Monday, November 4th, 2002

The ville implosion just goes on and on. There but for the grace of Kahless go I…

It’s all Seema’s fault that I’m following this and getting all riled up (see previous post) about crazy specialty fandoms whose claim to fame is a lot of tempests in a livejournal. Today’s Fandom Wank is still about BNF’s; in this round, The Brat Queen wonders whether she’s B or not.

My chosen quote is something verdani said in the Fandom Wank meta-comments about the aforementioned BNF thread:

If you were willing to put the kind of hard work that nobody anywhere appreciates into making discussion threads like that go on and on and on and on and on and on and on and on and on, you’d be a BNF too. But I guess you’re not *up* to it, eh, slacker? GET OUT THERE AND GO TO WORK!

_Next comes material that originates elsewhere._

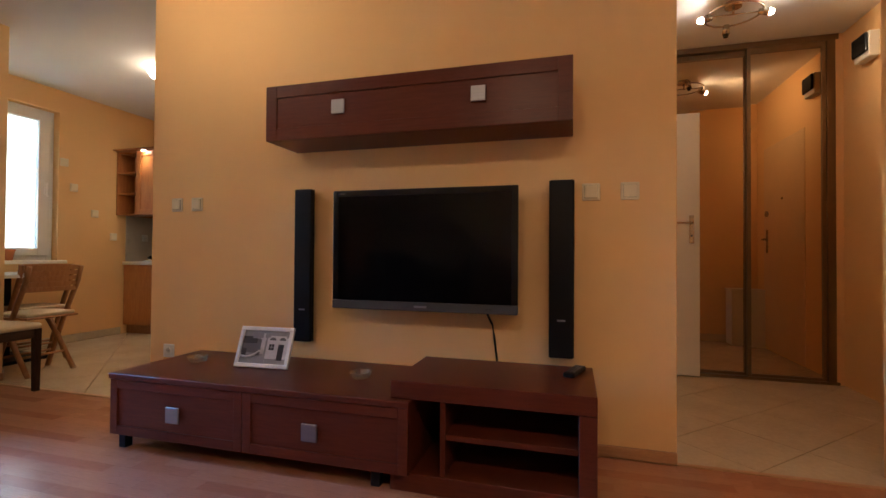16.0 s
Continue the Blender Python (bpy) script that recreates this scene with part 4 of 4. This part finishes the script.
# ---- kitchen ----
base_u = thing("kitchen_base_cabinet", pose(0, 0, 0), "beech kitchen base cabinet with door and drawers", "cabinet")
KF = -1.87
part("body", B(4.3, KX - 0.002, KY + 0.002, KF - 0.02, 0.1, 0.80, 0.001), KITCHEN, base_u)
part("plinth", B(4.3, KX - 0.002, KY + 0.05, KF - 0.05, 0, 0.099, 0.001), BEECH, base_u)
d = part("door", B(5.50, KX - 0.004, KF - 0.019, KF, 0.102, 0.798, 0.003), KITCHEN, base_u)
part("handle", tube(bmesh.new(), [(5.53, KF, 0.68), (5.53, KF + 0.028, 0.67), (5.53, KF + 0.028, 0.57), (5.53, KF, 0.56)], 0.005), NICKEL, d)
for k, (za2, zb2) in enumerate(((0.102, 0.345), (0.35, 0.49), (0.495, 0.635), (0.64, 0.798))):
    d = part("drawer", B(5.05, 5.496, KF - 0.019, KF, za2, zb2, 0.003), KITCHEN, base_u)
    part("handle", tube(bmesh.new(), [(5.40, KF, (za2 + zb2) / 2), (5.39, KF + 0.025, (za2 + zb2) / 2), (5.16, KF + 0.025, (za2 + zb2) / 2), (5.15, KF, (za2 + zb2) / 2)], 0.005), NICKEL, d)
solo("worktop", B(4.3, KX - 0.002, KY + 0.002, KF + 0.02, 0.801, 0.838, 0.004), ENAMEL, "pale laminate kitchen worktop", "worktop")
structure("trim_splashback", B(4.3, KX - 0.001, KY + 0.0005, KY + 0.008, 0.839, 1.42, 0), surface("grey_beige_tile", (0.50, 0.45, 0.38), 0.3, vary=0.06), "grey beige tiled splashback", "splashback")
structure("trim_splashback_side", B(KX - 0.008, KX - 0.0005, KY + 0.009, KF - 0.02, 0.839, 1.40, 0), surface("grey_beige_tile_side", (0.50, 0.45, 0.38), 0.3, vary=0.06), "grey beige tiled splashback return", "splashback")
wall_plate("wall_socket", pose(KX - 0.009, -2.13, 1.12, 0, 0, -90), "white socket on the kitchen splashback", "socket", 1)
UF = -1.765
end = thing("open_end_shelf", pose(0, 0, 0), "beech open end shelf of the wall cabinets", "shelf")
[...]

That’s a rather pithy way of saying LiveJournal made ville fandom the wankfest it is today. Wank, by the way, isn’t as offensive in the U.S. as in other Anglophone countries. Here’s the definition, straight from The Jargon File 4.3.3:

wank /wangk/ n.,v.,adj.
[Columbia University: prob. by
mutation from Commonwealth slang v. `wank’, to masturbate] Used
much as hack is elsewhere, as a noun denoting a clever
technique or person or the result of such cleverness. May describe
(negatively) the act of hacking for hacking’s sake (”Quit wanking,
let’s go get supper!”) or (more positively) a wizard. Adj.
`wanky’ describes something particularly clever (a person,
program, or algorithm). Conversations can also get wanky when
there are too many wanks involved. This excess wankiness is
signalled by an overload of the `wankometer’ (compare
bogometer). When the wankometer overloads, the conversation’s
subject must be changed, or all non-wanks will leave. Compare
`neep-neeping’ (under neep-neep). Usage: U.S. only. In
Britain and the Commonwealth this word is extremely rude and
is best avoided unless one intends to give offense. Adjectival
`wanky’ is less offensive and simply means `stupid’ or `broken’
(this is mainstream in Great Britain).